Search the listing for the string "Python" and copy every line that contains it.

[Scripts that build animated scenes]
========================================================================

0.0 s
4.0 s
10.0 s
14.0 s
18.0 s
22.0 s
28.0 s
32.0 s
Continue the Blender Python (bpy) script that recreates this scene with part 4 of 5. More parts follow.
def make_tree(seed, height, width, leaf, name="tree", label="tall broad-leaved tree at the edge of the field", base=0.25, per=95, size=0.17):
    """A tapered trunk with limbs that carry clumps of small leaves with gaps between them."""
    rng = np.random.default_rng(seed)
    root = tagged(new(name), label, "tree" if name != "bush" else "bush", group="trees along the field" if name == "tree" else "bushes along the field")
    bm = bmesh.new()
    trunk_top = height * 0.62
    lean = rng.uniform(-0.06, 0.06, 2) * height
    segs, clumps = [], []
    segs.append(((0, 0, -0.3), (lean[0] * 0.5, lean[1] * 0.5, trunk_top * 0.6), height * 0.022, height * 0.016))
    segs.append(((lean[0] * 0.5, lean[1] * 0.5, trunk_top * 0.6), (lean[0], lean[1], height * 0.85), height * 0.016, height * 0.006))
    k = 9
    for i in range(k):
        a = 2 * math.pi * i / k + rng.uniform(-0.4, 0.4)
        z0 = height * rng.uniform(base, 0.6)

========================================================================

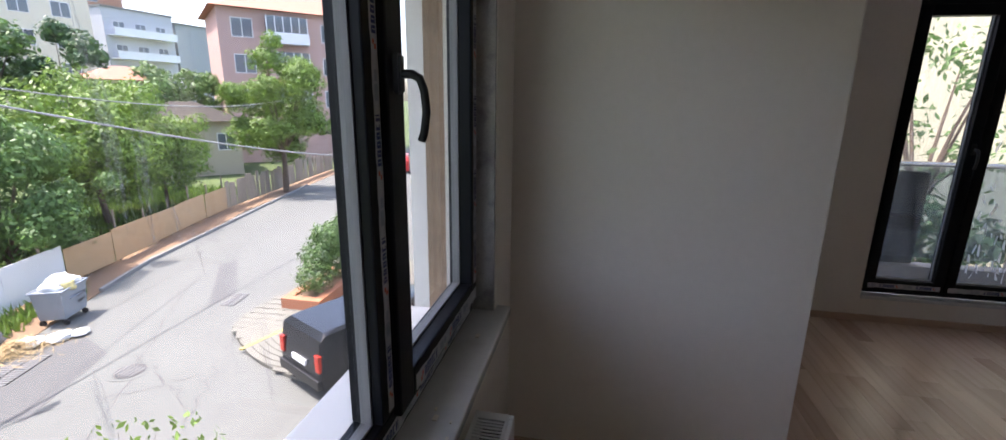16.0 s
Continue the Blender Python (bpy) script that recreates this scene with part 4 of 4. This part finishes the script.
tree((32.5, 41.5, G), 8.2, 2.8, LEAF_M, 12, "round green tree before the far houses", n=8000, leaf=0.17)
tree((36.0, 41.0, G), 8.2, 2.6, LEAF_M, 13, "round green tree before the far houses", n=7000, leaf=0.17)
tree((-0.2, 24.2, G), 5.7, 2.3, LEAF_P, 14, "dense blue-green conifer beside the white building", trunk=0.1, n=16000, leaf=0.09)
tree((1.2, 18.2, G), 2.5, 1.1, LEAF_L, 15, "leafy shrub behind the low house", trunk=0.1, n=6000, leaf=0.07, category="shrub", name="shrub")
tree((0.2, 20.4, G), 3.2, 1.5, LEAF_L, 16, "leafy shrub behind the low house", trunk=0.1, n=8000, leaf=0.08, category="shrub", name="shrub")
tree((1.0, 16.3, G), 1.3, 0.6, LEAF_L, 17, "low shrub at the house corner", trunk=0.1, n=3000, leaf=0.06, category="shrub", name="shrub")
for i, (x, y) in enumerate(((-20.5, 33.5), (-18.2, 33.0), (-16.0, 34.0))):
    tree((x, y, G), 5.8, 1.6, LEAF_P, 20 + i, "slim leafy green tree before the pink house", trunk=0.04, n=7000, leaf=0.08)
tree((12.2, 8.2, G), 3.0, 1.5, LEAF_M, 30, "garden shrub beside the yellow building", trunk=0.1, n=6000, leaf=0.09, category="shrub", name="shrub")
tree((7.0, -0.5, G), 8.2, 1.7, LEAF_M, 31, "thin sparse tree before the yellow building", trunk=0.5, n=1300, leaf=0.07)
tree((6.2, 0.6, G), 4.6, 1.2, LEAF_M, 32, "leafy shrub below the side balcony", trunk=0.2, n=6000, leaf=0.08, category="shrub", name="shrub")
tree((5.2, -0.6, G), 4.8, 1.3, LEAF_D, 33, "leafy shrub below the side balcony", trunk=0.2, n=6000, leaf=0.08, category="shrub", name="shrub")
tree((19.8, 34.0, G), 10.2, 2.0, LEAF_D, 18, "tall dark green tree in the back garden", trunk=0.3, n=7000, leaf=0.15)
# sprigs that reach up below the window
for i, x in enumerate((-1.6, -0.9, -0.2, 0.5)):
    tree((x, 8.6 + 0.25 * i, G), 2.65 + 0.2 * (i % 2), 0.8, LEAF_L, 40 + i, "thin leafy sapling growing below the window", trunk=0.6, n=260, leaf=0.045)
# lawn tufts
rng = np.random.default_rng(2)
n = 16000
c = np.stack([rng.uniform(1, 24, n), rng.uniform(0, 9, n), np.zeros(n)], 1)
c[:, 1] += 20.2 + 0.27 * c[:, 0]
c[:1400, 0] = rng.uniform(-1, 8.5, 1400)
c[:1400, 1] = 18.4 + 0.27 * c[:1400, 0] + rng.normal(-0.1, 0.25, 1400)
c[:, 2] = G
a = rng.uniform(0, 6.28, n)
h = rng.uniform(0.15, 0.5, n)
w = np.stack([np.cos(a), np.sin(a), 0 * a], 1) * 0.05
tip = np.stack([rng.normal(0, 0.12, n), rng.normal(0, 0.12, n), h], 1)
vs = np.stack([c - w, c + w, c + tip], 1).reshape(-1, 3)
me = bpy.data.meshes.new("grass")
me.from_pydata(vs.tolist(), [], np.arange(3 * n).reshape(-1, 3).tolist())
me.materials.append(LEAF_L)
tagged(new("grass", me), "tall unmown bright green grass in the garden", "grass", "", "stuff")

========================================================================

* Response to the exercise *
Continue the Blender Python (bpy) script that recreates this scene with part 4 of 5. More parts follow.
Continue the Blender Python (bpy) script that recreates this scene with part 4 of 4. This part finishes the script.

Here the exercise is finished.